→ **DATA SHOWN**
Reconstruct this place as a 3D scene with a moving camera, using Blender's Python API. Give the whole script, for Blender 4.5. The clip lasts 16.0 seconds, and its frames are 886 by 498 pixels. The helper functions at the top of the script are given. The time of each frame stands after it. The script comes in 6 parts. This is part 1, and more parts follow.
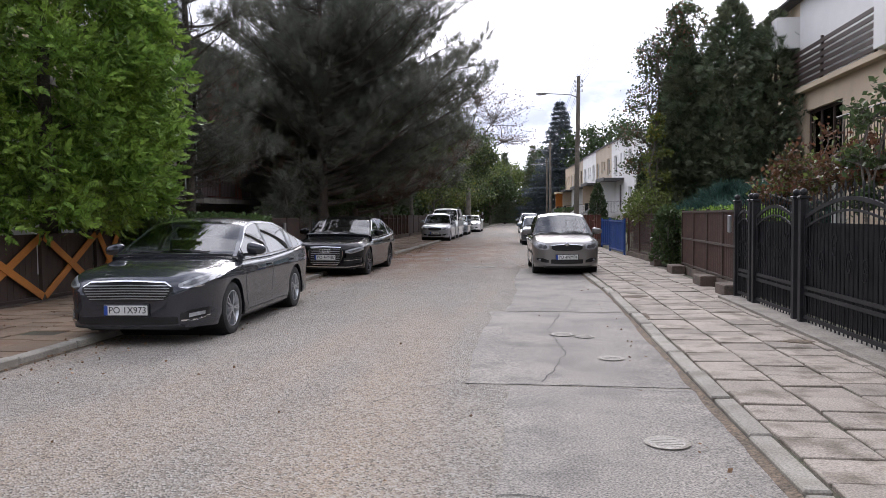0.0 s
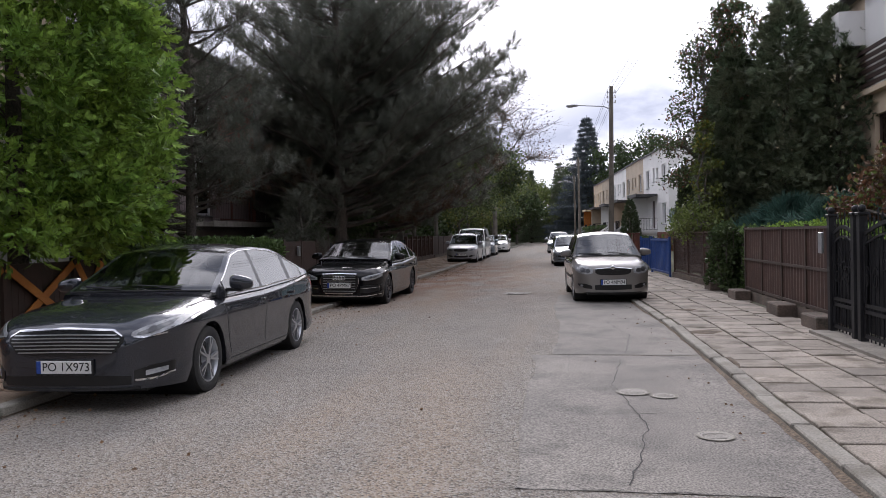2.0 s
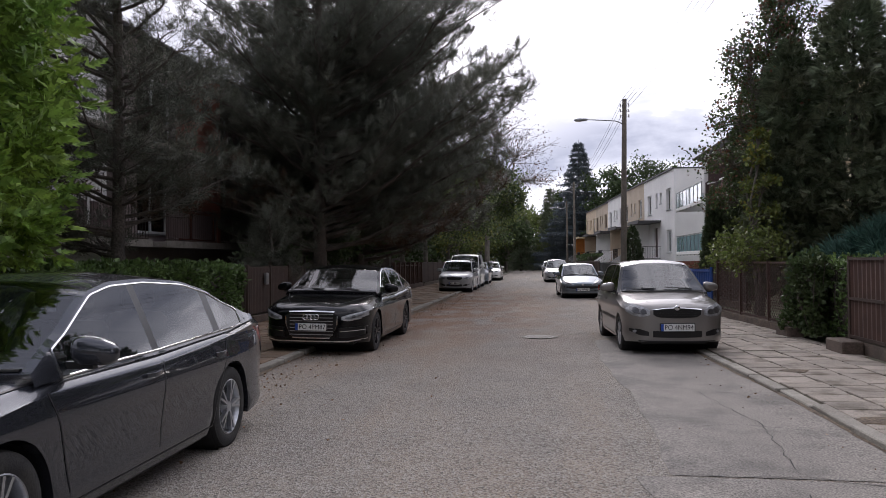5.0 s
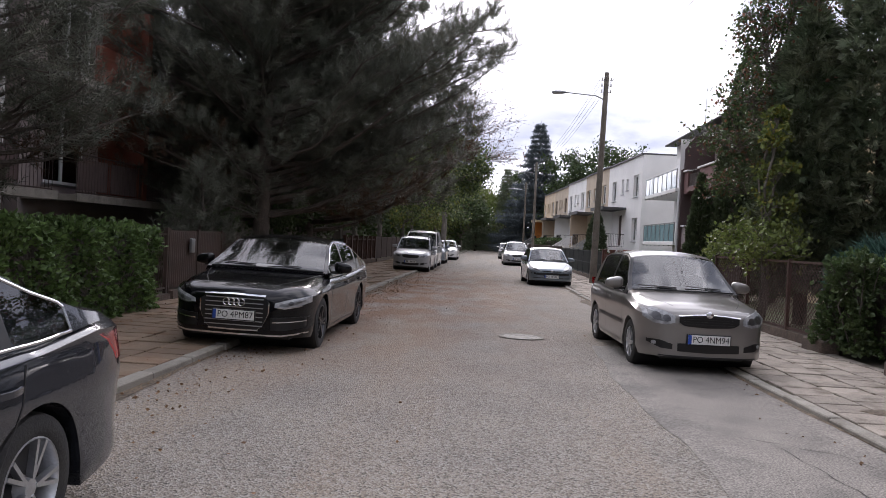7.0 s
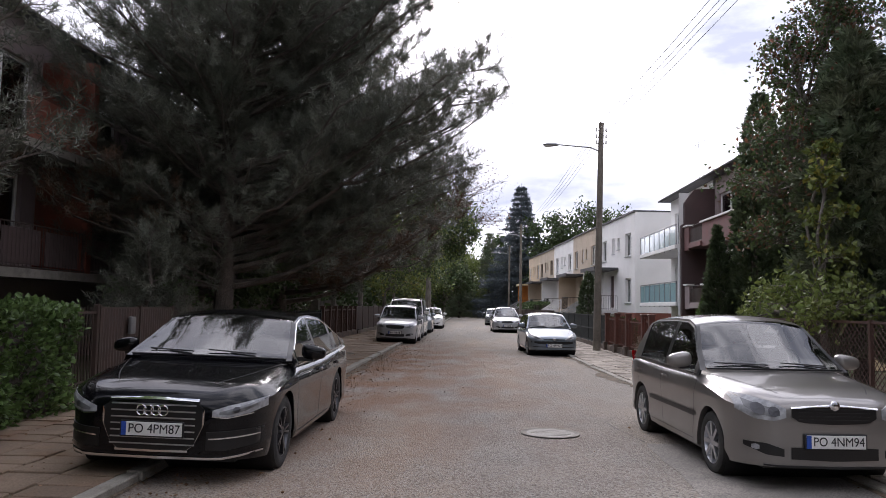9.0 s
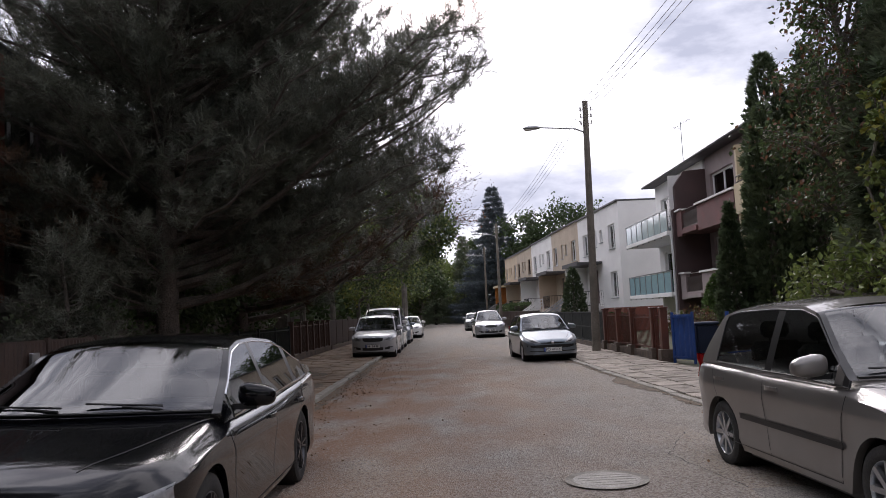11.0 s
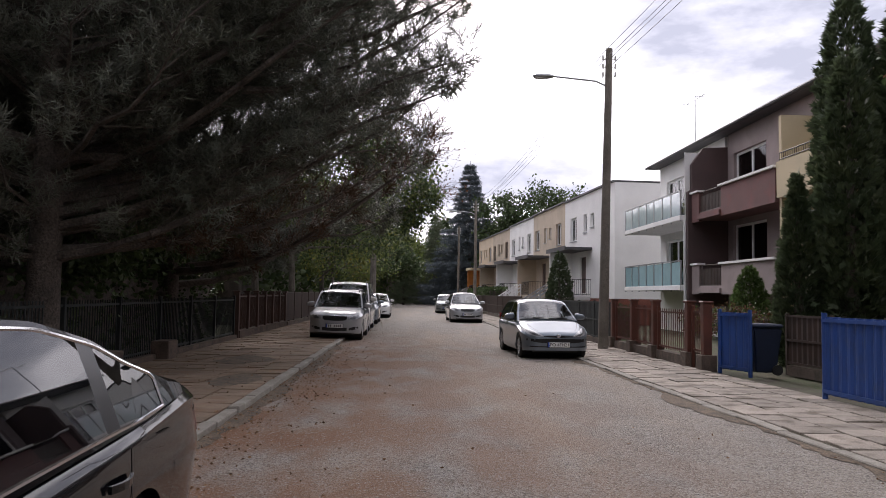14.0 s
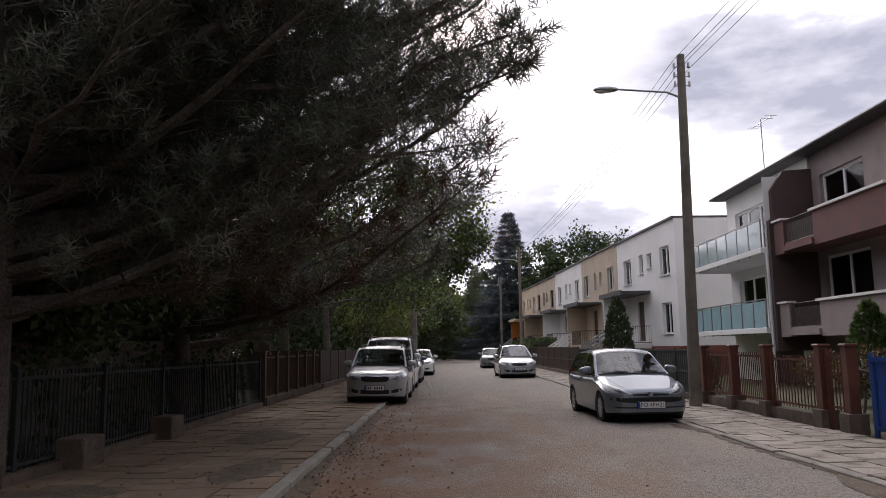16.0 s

→ **WHAT TO DO**
Copy out all of the data word for word. Do not carry over any picture.

→ **FINISHED EXERCISE**
Reconstruct this place as a 3D scene with a moving camera, using Blender's Python API. Give the whole script, for Blender 4.5. The clip lasts 16.0 seconds, and its frames are 886 by 498 pixels. The helper functions at the top of the script are given. The time of each frame stands after it. The script comes in 6 parts. This is part 1, and more parts follow.
0.0 s
2.0 s
5.0 s
7.0 s
9.0 s
11.0 s
14.0 s
16.0 s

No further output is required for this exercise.